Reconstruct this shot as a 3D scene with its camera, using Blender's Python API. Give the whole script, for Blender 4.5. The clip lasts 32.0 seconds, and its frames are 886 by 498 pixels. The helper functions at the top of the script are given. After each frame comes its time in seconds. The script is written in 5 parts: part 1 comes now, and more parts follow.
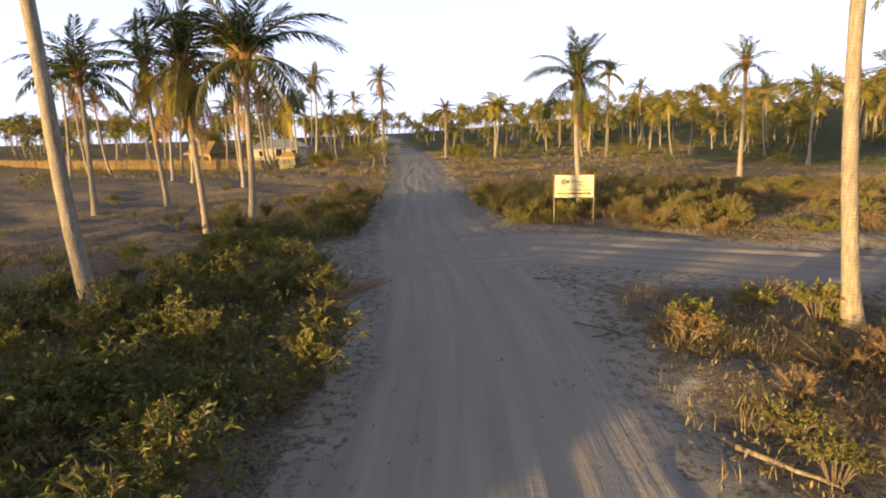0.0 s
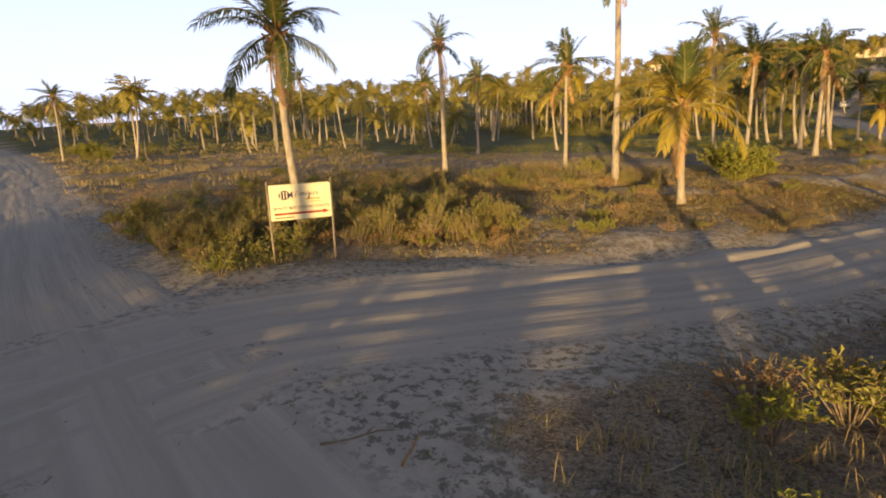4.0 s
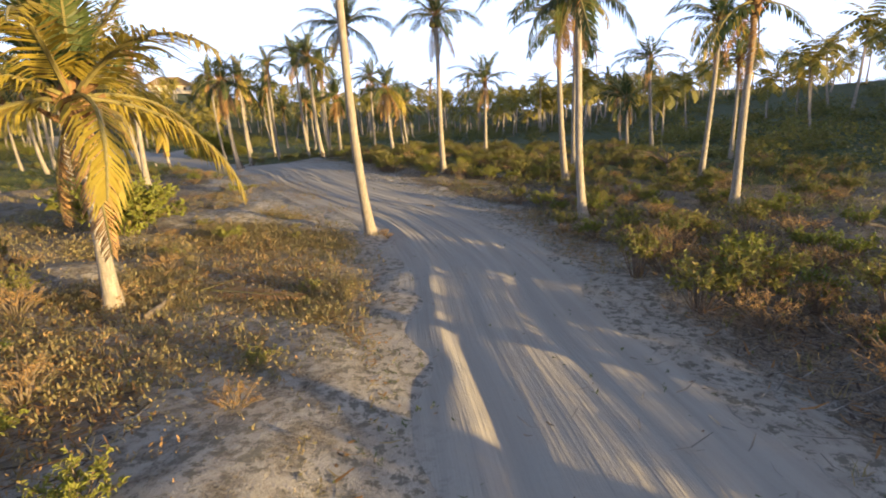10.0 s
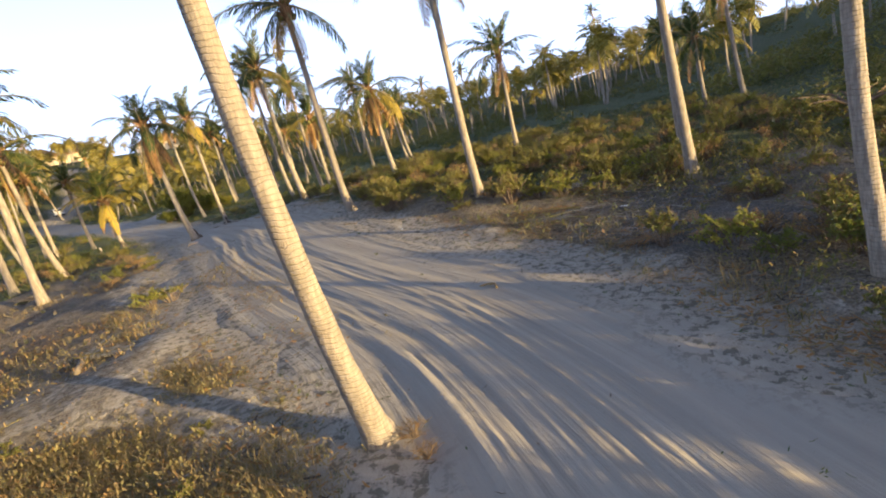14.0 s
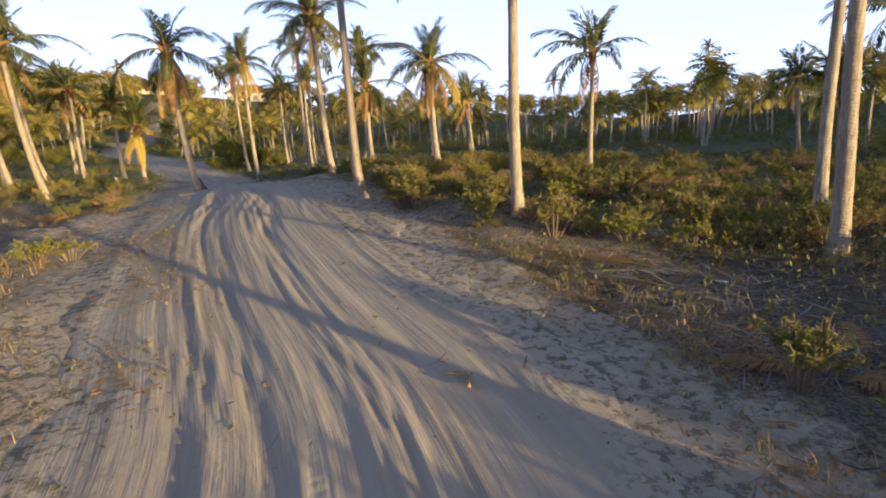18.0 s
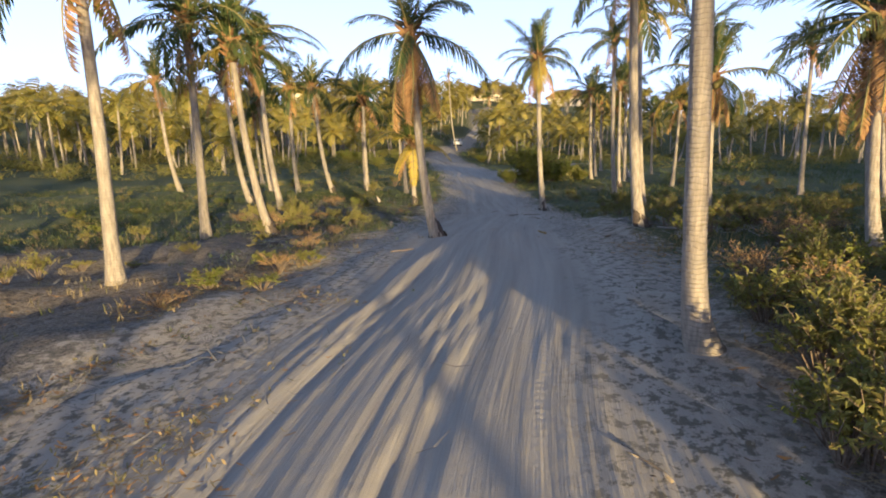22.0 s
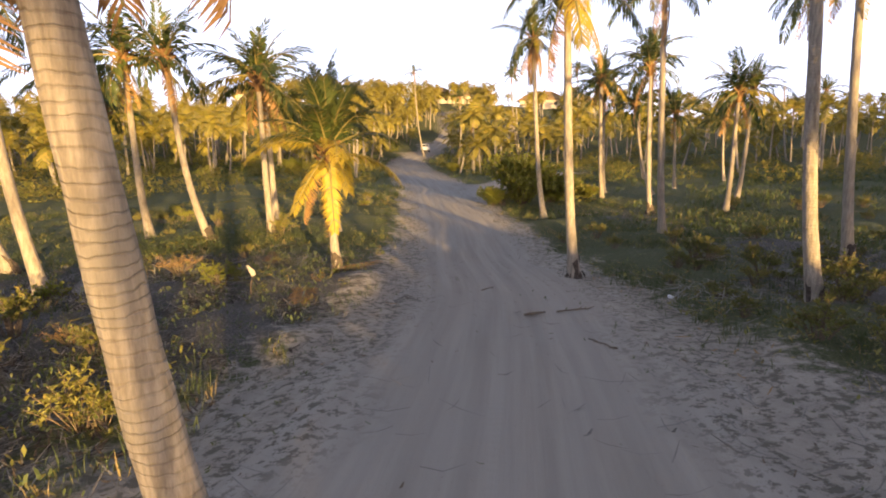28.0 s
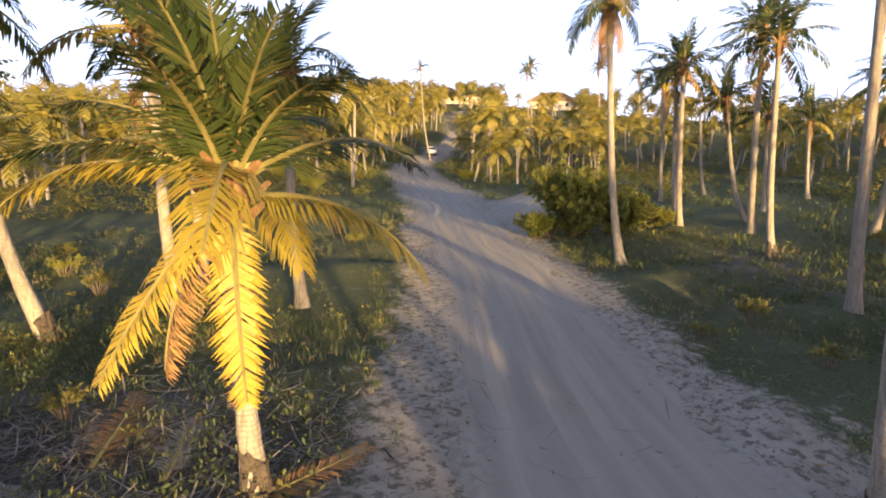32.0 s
********
▸ Objective: Ignore the images and quote every line of the listing exactly.

▸ Output below:
Reconstruct this shot as a 3D scene with its camera, using Blender's Python API. Give the whole script, for Blender 4.5. The clip lasts 32.0 seconds, and its frames are 886 by 498 pixels. The helper functions at the top of the script are given. After each frame comes its time in seconds. The script is written in 5 parts: part 1 comes now, and more parts follow.
0.0 s
4.0 s
10.0 s
14.0 s
18.0 s
22.0 s
28.0 s
32.0 s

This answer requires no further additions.